Hier eine interessante Rezension, entstanden im Zusammenhang mit dem Seminar Musikalisches Material und Ästhetischer Wert.
Man stelle sich einen Robert De Niro oder Michael Douglas in der Rolle eines einflussreichen Managers – oder besser noch: als einen Spekulanten, wie im Film „Wallstreet“, vor: ein erfolgreicher Mann, der nach Feierabend in seinem Penthouse mit Panorama-Blick über die blinkenden Reklameschilder und funkelnden Lichter des nachtaktiven New Yorks schaut – eine Szene, in der sich jedoch auch die Einsamkeit widerspiegelt, die ein rücksichtsloser Fulltime-Job mit sich bringt. In der einen Hand ein Glas Scotch, in der anderen das Telefon. Sein geschockter Blick offenbart dem Zuschauer die persönliche Tragödie, die ihn mit der Schreckensnachricht über den Hörer erreicht hat.

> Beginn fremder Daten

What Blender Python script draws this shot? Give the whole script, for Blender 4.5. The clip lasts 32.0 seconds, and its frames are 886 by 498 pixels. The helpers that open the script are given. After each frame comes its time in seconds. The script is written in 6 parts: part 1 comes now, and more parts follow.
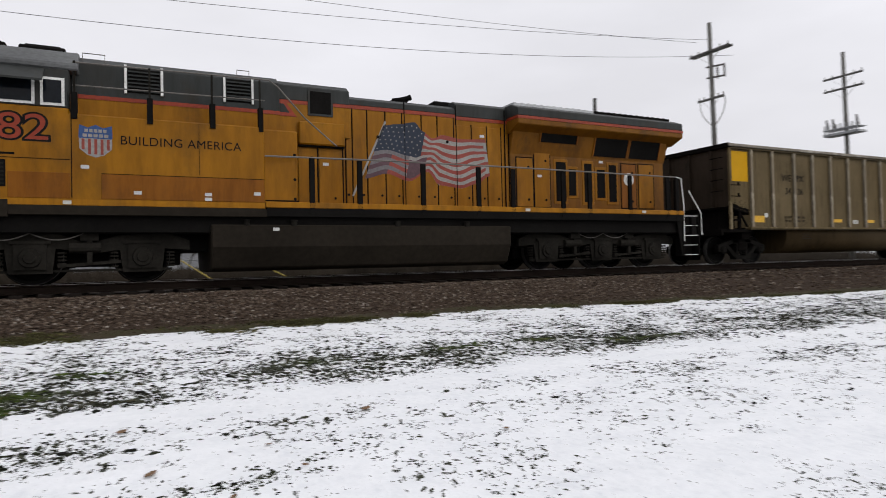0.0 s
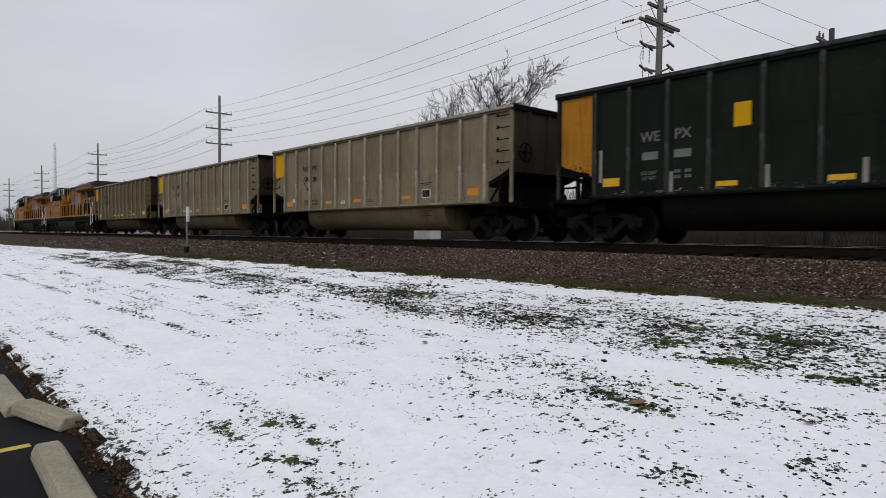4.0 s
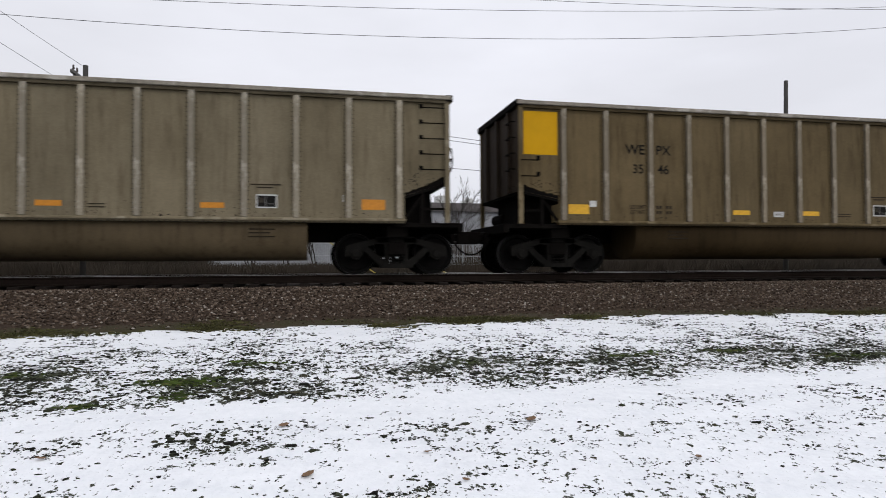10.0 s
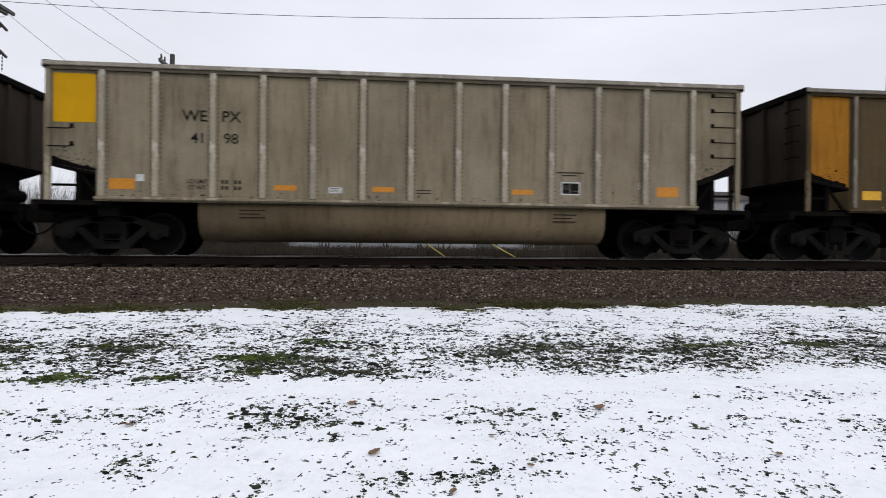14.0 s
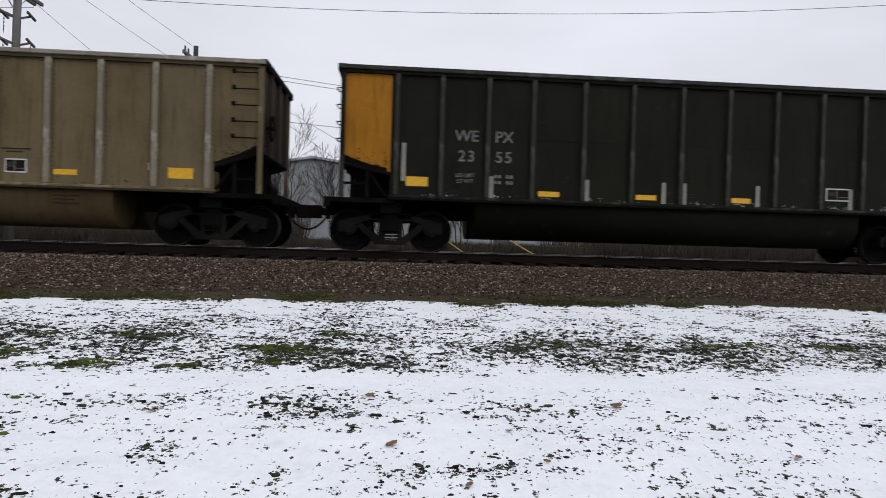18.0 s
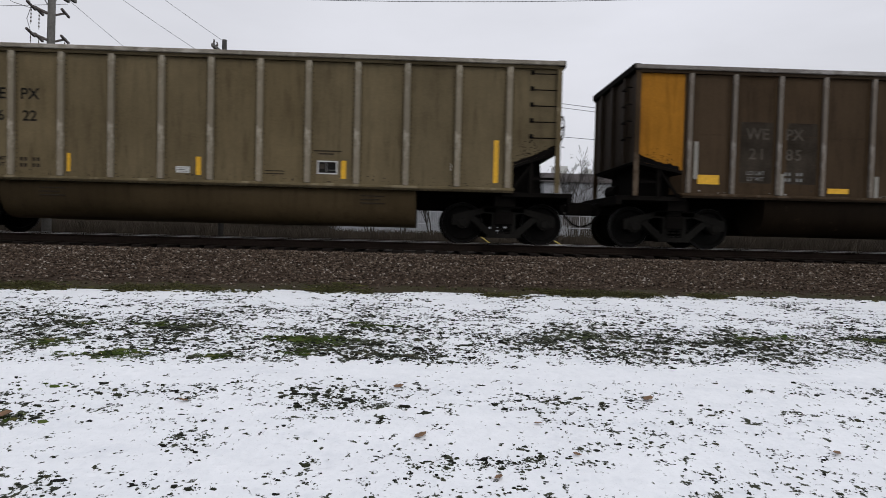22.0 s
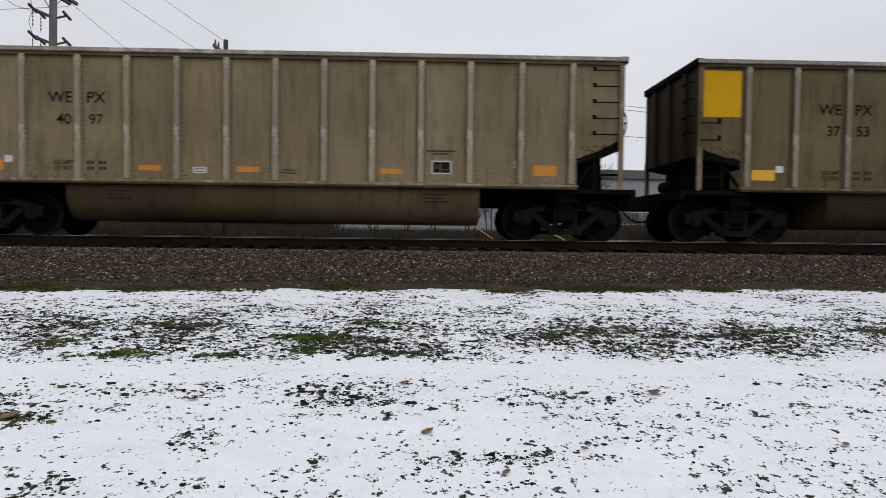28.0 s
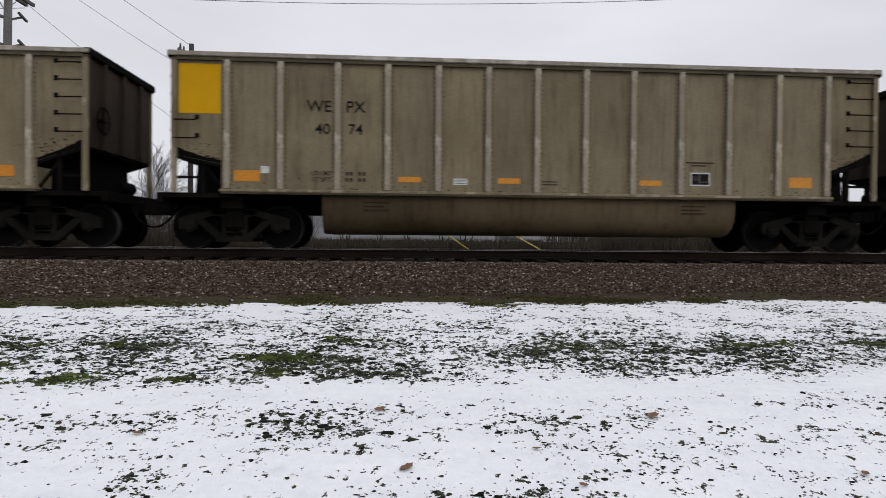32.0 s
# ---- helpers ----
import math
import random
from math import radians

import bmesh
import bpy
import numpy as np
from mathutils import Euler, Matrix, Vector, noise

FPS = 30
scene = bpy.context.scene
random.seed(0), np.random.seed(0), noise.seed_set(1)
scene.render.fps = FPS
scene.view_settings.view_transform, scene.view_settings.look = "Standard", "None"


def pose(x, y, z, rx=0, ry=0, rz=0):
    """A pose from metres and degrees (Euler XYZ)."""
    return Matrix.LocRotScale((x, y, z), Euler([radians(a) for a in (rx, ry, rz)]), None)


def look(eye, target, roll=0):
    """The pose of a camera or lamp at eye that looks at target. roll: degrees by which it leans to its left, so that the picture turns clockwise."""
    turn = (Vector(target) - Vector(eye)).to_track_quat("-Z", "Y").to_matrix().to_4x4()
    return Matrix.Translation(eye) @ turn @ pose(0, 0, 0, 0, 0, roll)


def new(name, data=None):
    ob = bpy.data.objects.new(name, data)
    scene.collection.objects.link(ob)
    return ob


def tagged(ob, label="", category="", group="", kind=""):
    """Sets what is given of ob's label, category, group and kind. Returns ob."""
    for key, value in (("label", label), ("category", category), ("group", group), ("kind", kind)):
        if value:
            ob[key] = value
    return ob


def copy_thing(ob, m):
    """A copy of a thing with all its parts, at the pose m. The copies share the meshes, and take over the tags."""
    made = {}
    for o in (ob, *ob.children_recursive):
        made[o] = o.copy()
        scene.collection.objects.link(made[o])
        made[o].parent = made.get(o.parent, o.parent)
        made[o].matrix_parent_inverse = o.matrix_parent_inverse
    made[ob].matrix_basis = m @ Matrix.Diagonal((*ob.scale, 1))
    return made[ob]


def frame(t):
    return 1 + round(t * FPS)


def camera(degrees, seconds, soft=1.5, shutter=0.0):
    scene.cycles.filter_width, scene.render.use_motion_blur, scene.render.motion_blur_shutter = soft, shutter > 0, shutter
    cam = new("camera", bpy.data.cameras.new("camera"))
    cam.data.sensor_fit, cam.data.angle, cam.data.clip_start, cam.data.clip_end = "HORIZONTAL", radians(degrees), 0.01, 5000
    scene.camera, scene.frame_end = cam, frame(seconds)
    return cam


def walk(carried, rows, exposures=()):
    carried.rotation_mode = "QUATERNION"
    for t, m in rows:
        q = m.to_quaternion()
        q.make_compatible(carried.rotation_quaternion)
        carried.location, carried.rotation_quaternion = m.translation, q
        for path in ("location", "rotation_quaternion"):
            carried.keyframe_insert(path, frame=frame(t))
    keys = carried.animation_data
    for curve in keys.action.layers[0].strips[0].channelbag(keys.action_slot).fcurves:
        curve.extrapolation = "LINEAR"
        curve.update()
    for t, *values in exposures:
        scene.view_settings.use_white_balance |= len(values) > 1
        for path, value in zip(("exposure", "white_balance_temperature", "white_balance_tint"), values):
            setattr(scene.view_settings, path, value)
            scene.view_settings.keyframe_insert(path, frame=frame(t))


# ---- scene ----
cam = camera(70.24, 32.0, soft=0.9, shutter=0.1)
PATH = [
    (0, (-0.055, -0.635, 1.666), (4.400, 8.314, 1.888), -1.03),
    (0.2, (-0.129, -0.586, 1.678), (2.250, 9.124, 1.905), -1.08),
    (0.5, (-0.259, -0.492, 1.629), (-0.791, 9.494, 1.680), -2.73),
    (1, (-0.290, -0.286, 1.599), (-4.977, 8.545, 1.389), -0.84),
    (1.5, (-0.154, -0.126, 1.626), (-6.742, 7.393, 1.354), 0.45),
    (2, (-0.122, -0.066, 1.626), (-7.245, 6.946, 1.299), -0.02),
    (2.5, (-0.136, -0.037, 1.621), (-7.448, 6.778, 1.313), -0.01),
    (3, (-0.151, -0.035, 1.623), (-7.522, 6.715, 1.300), 0.29),
    (3.5, (-0.158, -0.035, 1.623), (-7.569, 6.672, 1.315), 0.43),
    (5.5, (-0.170, -0.036, 1.620), (-7.813, 6.406, 1.328), 0.65),
    (6, (-0.152, -0.043, 1.609), (-7.761, 6.441, 1.361), 0.82),
    (6.5, (-0.155, -0.043, 1.613), (-7.446, 6.798, 1.380), 1.01),
    (7, (-0.160, -0.023, 1.600), (-7.125, 7.150, 1.388), 1.04),
    (7.5, (-0.131, -0.008, 1.609), (-6.255, 7.895, 1.396), 1.39),
    (8, (-0.023, -0.018, 1.626), (-5.145, 8.569, 1.503), 0.98),
    (8.5, (0.102, 0.033, 1.631), (-3.114, 9.501, 1.528), 0.85),
    (9, (0.094, 0.049, 1.649), (-0.278, 10.042, 1.605), 0.66),
    (9.5, (0.076, 0.003, 1.613), (1.589, 9.886, 1.821), -0.73),
    (10, (0.065, -0.033, 1.634), (2.169, 9.740, 1.862), 0.04),
    (10.5, (0.092, -0.025, 1.626), (2.202, 9.748, 1.864), -0.91),
    (11, (0.095, -0.026, 1.630), (2.055, 9.777, 1.871), -0.66),
    (11.5, (0.103, -0.024, 1.621), (1.798, 9.830, 1.798), -0.17),
    (12, (0.110, -0.020, 1.621), (1.605, 9.866, 1.740), -0.27),
    (12.5, (0.114, -0.000, 1.615), (1.318, 9.927, 1.632), 0.02),
    (13, (0.111, 0.002, 1.618), (1.205, 9.942, 1.595), 0.26),
    (13.5, (0.110, 0.007, 1.619), (1.150, 9.952, 1.609), 0.60),
    (14, (0.098, 0.006, 1.621), (1.099, 9.956, 1.593), 0.82),
    (14.5, (0.095, 0.005, 1.619), (1.024, 9.962, 1.587), 0.92),
    (16.5, (0.082, -0.005, 1.616), (0.867, 9.964, 1.587), 1.47),
    (17, (0.080, -0.000, 1.616), (0.852, 9.970, 1.547), 1.57),
    (17.5, (0.082, 0.002, 1.615), (0.827, 9.974, 1.516), 1.46),
    (18, (0.065, -0.009, 1.618), (0.806, 9.962, 1.507), 1.94),
    (18.5, (0.060, -0.014, 1.625), (0.808, 9.957, 1.515), 1.93),
    (19, (0.053, -0.020, 1.619), (0.858, 9.947, 1.543), 1.58),
    (19.5, (0.059, -0.011, 1.614), (0.888, 9.954, 1.503), 1.50),
    (20, (0.058, -0.003, 1.622), (0.889, 9.961, 1.444), 2.14),
    (20.5, (0.060, 0.004, 1.611), (0.881, 9.968, 1.424), 1.86),
    (21, (0.057, 0.009, 1.610), (0.762, 9.982, 1.407), 1.56),
    (21.5, (0.051, 0.016, 1.612), (0.508, 10.003, 1.387), 1.62),
    (22, (0.055, 0.021, 1.622), (0.380, 10.012, 1.352), 1.72),
    (22.5, (0.059, 0.023, 1.606), (0.377, 10.015, 1.361), 1.55),
    (23, (0.053, 0.014, 1.607), (0.411, 10.004, 1.349), 1.77),
    (23.5, (0.050, 0.007, 1.611), (0.429, 9.996, 1.344), 1.74),
    (24, (0.057, 0.013, 1.609), (0.432, 10.002, 1.343), 1.73),
    (24.5, (0.053, 0.000, 1.611), (0.445, 9.989, 1.365), 1.77),
    (25, (0.052, 0.006, 1.612), (0.443, 9.996, 1.383), 1.73),
    (25.5, (0.040, 0.006, 1.607), (0.429, 9.996, 1.389), 1.60),
    (27.5, (0.036, 0.017, 1.616), (0.291, 10.009, 1.310), 1.07),
    (28, (0.049, 0.026, 1.609), (0.315, 10.017, 1.297), 0.96),
    (28.5, (0.053, 0.054, 1.600), (0.340, 10.044, 1.267), 0.80),
    (29, (-0.000, 0.126, 1.604), (-0.156, 10.120, 1.295), 1.05),
    (29.5, (0.006, 0.239, 1.612), (-0.138, 10.236, 1.414), 0.16),
    (30, (0.067, 0.403, 1.619), (-0.294, 10.397, 1.670), 1.35),
    (30.5, (0.038, 0.510, 1.636), (0.588, 10.494, 1.487), 0.40),
    (31, (-0.010, 0.535, 1.618), (0.607, 10.515, 1.514), 0.42),
    (31.5, (0.006, 0.539, 1.612), (0.581, 10.521, 1.467), 0.89),
    (32, (0.010, 0.538, 1.611), (0.708, 10.512, 1.460), 0.78),
]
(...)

Jeder kann sich die Musik vorstellen, die diese Szene begleitet: Ein sanftes Klavier, offene Klänge, gespielt in einer Reduziertheit, die Platz für Gedanken und gleichzeitig eine Denkpause für Emotionen lässt. Der Pianist Ryuichi Sakamoto hat sich diese Art des Spielens zu eigen gemacht. Die stark pentatonisch geprägte Spielweise Sakamotos, wie sie in „Merry Christmas Mr. Lawrence“ zu hören ist, unterscheidet seine Stücke vom klassischen „Nachdenk-Moll“ einfacher Balladen. Sich wiederholende Rhythmusfiguren machen die nach Bar-Piano klingenden Harmonien eingängig und deutlich, wobei die Melodie selbst eine eher untergeordnete Rolle spielt. Es ist der Aufbau, der den Hörer in ein wohltuendes Klangbett sinken lässt - ähnlich dem bekannten Trick des Psychiaters: „Ich zähle bis drei, und dann schlafen Sie tief.“ Sakamoto beginnt mit einer sich wiederholenden Harmonie-Rhythmus-Figur, die immer weiter anschwillt und dabei den Zuhörer stetig tiefer in eine tranceartige Ruhe führt. Hat sich der Herzschlag an die Geschwindigkeit des Stückes angepasst, tut sich eine flächige Melodie auf, die durch ihre wenigen Töne einfache Schönheit offenbart. Bis plötzlich im letzten Drittel des Stückes Bassklänge in Staccato zu hören sind, die an den Anfang der Waldsteinsonaten Beethovens erinnern lassen. Daraufhin endet das Stück mit einer Melodiefigur – dem Hauptthema – in Oktaven gespielt und mit aufwühlender Begleitung in der linken Hand. Ein Mittel der Steigerung zum Schluss, wie es sonst eher im letzten Refrain der Popmusik zu hören ist.
Doch wie nennt man solche Musik? Möglicherweise ist es eine Mischung aus Jazz-Pop-Piano-Musik, die an Elemente von Klassik-Sonaten anknüpft. Doch da in einer Zeit der Stilvermischung musikalische Symbiosen fast alltäglich geworden sind, ist diese Art der Klassifizierung wohl eher unnötig als hilfreich. So sollte man sich doch eher von der Ästhetik der Pianoklänge Sakamotos tragen lassen, als zu versuchen, diese einzuordnen. Denn neu ist diese Art Musik nicht: Auch George Winston spielt das Klavier in ähnlicher Schlichtheit und Offenheit. So besteht die Ästhetik der Musik wohl eher darin, diese zu genießen, als sie nach Innovation und Originalität zu beurteilen. Nein, Sakamoto macht keine besonders verblüffende und neuartige Musik - er macht Musik.